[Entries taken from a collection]
* * * *

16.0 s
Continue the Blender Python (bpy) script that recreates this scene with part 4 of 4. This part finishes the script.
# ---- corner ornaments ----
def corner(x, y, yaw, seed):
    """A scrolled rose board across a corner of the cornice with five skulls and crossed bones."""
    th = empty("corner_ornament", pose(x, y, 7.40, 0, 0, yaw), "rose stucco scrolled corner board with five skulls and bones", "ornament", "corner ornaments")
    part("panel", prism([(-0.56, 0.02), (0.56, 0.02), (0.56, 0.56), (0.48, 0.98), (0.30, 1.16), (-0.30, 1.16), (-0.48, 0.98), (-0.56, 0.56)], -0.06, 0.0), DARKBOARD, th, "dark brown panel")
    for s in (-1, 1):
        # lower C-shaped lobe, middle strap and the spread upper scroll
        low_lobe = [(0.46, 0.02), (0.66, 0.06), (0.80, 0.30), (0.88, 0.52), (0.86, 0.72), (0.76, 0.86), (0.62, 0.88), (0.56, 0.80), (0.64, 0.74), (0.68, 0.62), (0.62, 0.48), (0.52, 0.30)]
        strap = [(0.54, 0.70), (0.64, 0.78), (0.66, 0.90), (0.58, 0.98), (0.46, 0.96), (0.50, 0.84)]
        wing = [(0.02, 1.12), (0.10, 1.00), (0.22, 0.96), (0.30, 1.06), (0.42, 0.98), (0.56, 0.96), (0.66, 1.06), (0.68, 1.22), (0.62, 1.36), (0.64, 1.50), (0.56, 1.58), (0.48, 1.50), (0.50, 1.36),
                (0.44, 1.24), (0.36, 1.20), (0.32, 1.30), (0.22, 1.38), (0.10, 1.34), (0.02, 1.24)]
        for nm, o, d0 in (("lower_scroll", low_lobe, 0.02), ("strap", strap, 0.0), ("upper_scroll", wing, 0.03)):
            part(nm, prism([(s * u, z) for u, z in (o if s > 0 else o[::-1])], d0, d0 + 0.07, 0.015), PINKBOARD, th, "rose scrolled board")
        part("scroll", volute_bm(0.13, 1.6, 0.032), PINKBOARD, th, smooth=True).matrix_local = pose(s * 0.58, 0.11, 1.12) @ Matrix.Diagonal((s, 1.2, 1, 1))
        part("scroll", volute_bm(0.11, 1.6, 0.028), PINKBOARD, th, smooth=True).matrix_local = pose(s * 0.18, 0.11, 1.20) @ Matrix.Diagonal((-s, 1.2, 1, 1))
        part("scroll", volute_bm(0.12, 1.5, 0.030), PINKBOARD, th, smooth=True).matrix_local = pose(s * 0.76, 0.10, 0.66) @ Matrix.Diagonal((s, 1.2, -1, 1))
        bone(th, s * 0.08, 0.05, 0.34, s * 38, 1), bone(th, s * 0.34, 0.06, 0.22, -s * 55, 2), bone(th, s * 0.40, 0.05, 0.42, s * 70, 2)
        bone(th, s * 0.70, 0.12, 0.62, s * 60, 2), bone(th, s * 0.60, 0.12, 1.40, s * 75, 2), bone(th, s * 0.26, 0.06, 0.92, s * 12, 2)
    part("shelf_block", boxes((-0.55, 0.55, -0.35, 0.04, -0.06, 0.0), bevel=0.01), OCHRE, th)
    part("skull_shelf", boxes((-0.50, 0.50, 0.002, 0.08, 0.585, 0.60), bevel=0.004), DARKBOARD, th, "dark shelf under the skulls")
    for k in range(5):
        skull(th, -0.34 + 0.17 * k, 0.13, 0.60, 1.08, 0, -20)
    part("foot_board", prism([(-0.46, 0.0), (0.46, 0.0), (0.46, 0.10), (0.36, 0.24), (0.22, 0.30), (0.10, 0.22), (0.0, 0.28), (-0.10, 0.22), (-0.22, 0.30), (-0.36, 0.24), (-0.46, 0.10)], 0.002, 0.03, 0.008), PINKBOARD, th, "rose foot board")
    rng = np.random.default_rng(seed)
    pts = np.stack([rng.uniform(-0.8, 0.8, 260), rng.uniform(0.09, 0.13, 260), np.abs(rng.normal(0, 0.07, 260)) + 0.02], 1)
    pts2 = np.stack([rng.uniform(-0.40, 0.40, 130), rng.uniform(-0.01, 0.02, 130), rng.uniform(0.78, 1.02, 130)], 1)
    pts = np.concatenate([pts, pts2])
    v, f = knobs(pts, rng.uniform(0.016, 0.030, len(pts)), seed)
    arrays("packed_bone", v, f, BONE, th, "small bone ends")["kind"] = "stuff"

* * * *

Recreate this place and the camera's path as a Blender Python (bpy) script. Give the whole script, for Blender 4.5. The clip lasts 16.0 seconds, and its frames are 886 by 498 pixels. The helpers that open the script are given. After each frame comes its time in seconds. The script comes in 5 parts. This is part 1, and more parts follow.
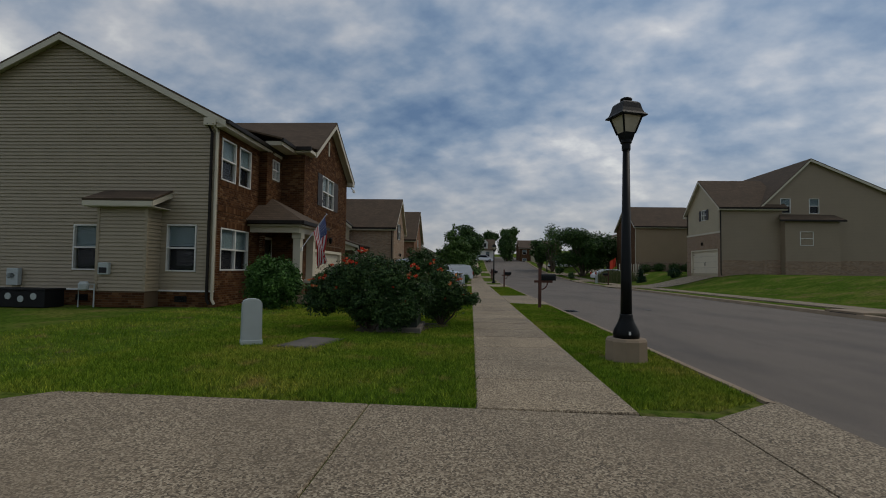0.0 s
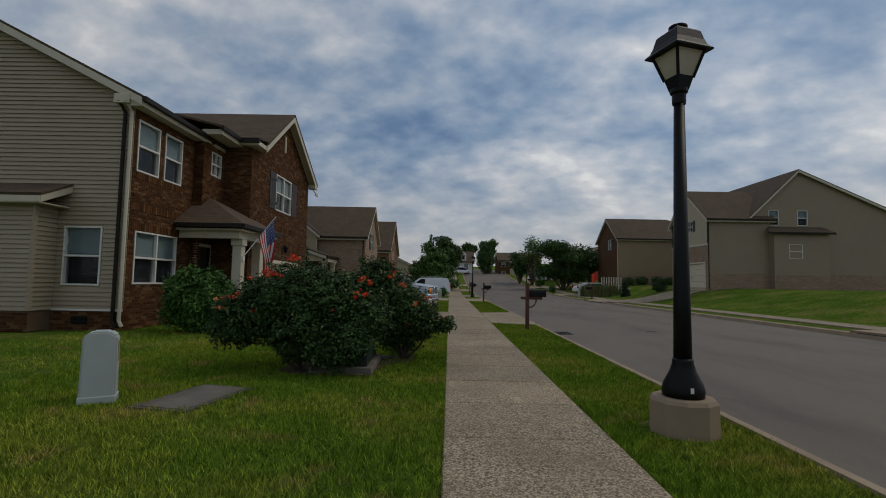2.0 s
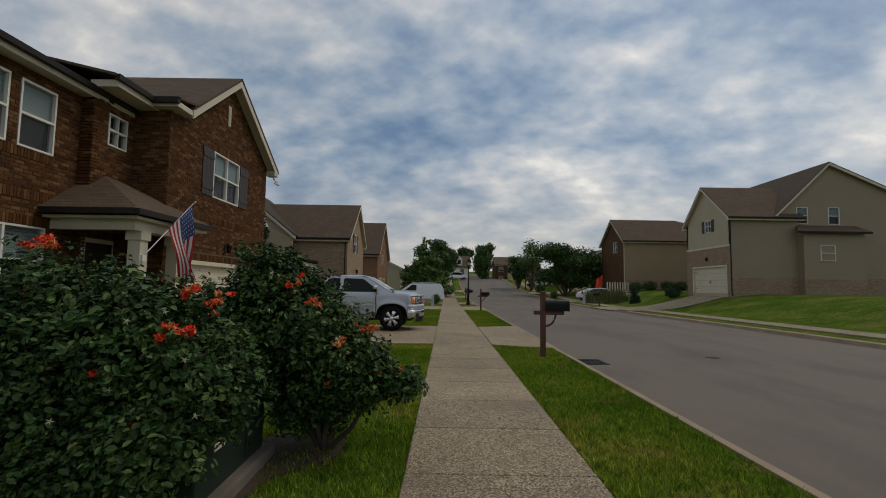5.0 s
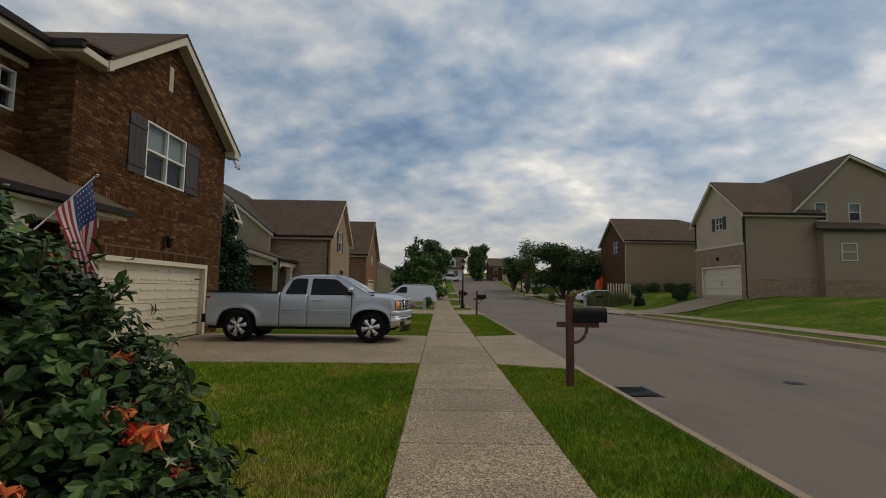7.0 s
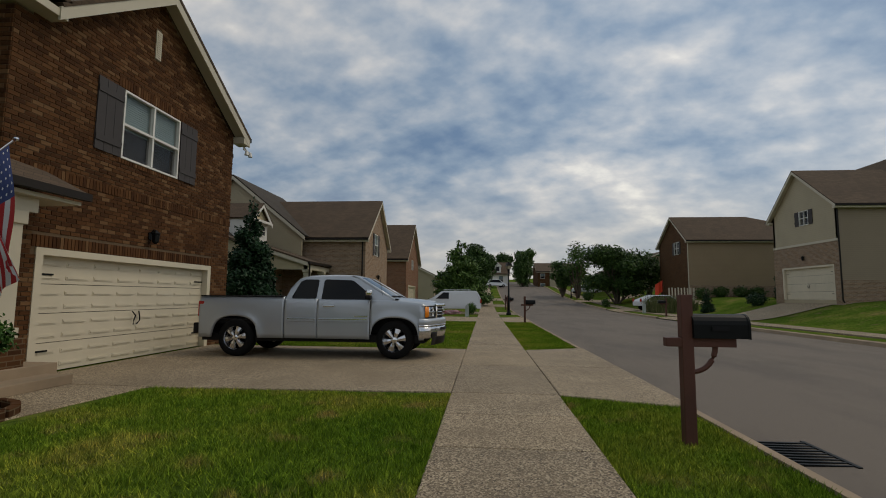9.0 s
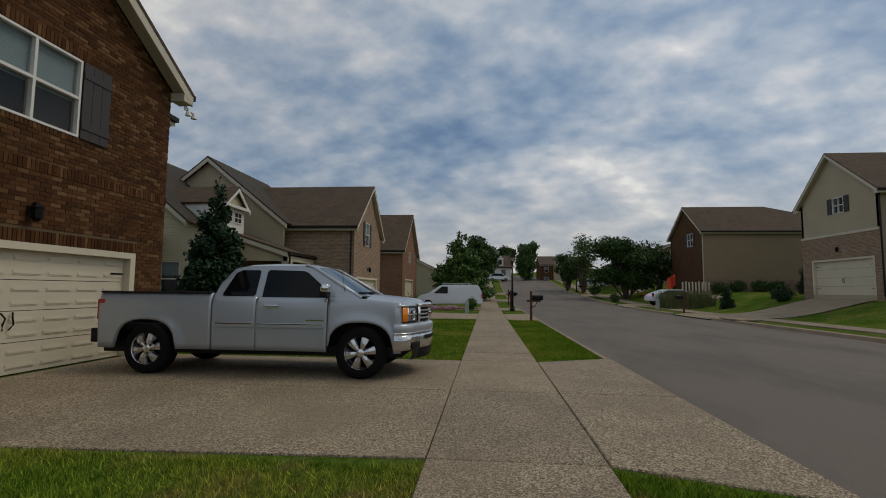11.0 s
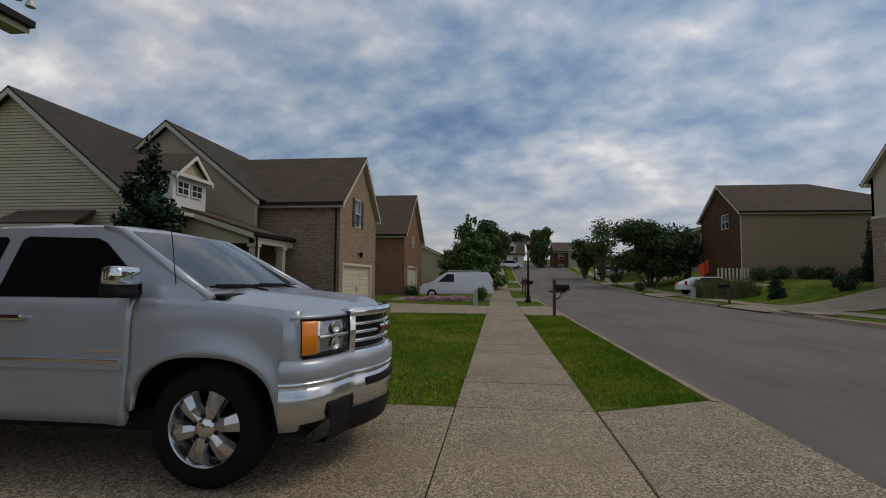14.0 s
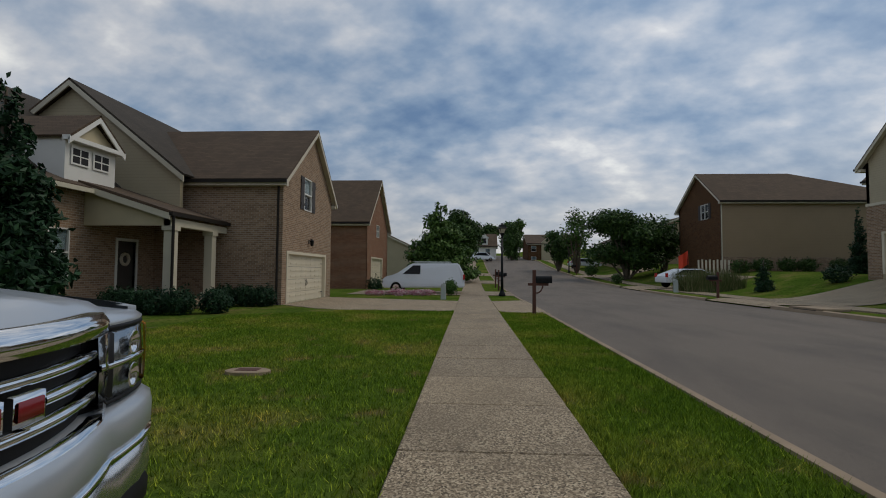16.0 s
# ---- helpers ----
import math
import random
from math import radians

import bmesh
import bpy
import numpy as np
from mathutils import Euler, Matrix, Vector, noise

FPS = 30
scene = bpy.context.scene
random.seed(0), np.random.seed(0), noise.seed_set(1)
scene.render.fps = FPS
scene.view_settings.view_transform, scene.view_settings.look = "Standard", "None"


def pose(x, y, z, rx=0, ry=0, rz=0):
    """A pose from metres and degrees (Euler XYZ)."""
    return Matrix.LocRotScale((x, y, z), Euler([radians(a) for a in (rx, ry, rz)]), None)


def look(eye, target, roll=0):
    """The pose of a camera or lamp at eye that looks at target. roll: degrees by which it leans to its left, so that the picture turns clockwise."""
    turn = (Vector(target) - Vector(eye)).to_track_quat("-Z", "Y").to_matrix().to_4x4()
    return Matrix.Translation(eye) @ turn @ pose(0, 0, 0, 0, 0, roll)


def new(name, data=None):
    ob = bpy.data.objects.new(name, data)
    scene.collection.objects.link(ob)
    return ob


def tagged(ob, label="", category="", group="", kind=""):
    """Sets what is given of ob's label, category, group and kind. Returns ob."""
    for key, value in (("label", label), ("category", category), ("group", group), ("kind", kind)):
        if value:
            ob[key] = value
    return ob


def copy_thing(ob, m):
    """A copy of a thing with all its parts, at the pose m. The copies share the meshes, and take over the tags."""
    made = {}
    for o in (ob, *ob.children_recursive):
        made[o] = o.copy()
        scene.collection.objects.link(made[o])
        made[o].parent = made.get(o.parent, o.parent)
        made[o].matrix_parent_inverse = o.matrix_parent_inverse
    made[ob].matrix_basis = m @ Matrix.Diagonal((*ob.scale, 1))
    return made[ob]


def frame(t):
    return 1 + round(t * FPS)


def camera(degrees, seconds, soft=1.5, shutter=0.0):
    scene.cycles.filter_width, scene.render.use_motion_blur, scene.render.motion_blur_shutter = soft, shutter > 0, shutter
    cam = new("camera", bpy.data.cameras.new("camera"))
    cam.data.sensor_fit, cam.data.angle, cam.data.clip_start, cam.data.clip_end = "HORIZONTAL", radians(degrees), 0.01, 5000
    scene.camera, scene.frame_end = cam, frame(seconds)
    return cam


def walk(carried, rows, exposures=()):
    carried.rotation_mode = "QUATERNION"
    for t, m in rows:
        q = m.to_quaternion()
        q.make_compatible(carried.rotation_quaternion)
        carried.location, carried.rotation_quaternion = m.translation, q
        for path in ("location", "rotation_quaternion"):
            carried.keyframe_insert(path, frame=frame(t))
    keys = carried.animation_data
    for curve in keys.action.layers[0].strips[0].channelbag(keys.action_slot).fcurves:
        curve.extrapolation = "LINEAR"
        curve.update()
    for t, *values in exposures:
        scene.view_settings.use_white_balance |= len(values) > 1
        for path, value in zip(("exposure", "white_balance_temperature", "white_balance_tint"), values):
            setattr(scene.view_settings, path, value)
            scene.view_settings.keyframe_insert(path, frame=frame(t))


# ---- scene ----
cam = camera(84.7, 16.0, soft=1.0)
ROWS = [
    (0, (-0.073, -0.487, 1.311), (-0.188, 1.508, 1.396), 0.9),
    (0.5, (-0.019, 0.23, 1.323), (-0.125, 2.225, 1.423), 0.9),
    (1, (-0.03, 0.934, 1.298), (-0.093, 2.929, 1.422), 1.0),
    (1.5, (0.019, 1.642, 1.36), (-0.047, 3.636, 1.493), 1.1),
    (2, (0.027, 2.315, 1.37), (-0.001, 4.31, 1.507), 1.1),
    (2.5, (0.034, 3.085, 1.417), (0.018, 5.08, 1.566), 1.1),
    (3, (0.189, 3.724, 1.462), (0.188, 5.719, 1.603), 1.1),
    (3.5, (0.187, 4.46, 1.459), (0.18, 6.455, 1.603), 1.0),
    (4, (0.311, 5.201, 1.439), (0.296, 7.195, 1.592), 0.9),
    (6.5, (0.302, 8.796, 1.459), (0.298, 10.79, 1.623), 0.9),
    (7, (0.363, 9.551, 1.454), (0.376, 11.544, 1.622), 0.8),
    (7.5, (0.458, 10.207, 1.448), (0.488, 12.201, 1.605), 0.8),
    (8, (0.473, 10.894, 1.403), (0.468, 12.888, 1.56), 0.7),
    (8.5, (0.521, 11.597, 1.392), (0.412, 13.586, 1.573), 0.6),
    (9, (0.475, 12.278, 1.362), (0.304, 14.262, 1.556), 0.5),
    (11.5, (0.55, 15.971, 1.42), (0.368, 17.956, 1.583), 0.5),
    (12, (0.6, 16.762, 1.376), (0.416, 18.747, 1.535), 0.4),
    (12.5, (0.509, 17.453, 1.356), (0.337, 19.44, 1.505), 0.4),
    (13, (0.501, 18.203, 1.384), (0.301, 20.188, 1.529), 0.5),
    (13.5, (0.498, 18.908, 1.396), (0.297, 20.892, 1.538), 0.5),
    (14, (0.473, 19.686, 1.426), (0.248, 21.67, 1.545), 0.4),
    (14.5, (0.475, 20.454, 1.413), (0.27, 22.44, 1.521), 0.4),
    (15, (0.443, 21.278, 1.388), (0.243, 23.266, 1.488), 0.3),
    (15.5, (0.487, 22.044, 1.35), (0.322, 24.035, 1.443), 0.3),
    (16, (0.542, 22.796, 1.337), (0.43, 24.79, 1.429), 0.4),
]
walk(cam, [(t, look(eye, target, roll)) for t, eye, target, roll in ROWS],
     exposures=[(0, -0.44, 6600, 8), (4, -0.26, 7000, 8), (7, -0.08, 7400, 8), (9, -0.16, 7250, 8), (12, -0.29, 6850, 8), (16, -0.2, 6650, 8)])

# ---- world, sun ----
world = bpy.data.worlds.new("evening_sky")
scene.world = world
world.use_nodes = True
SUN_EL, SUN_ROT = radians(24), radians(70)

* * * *

- [REQUEST] In the entries above, locate every line with the word "that" and copy it.

- [FINISHED TASK]
Continue the Blender Python (bpy) script that recreates this scene with part 4 of 4. This part finishes the script.
Recreate this place and the camera's path as a Blender Python (bpy) script. Give the whole script, for Blender 4.5. The clip lasts 16.0 seconds, and its frames are 886 by 498 pixels. The helpers that open the script are given. After each frame comes its time in seconds. The script comes in 5 parts. This is part 1, and more parts follow.
    """The pose of a camera or lamp at eye that looks at target. roll: degrees by which it leans to its left, so that the picture turns clockwise."""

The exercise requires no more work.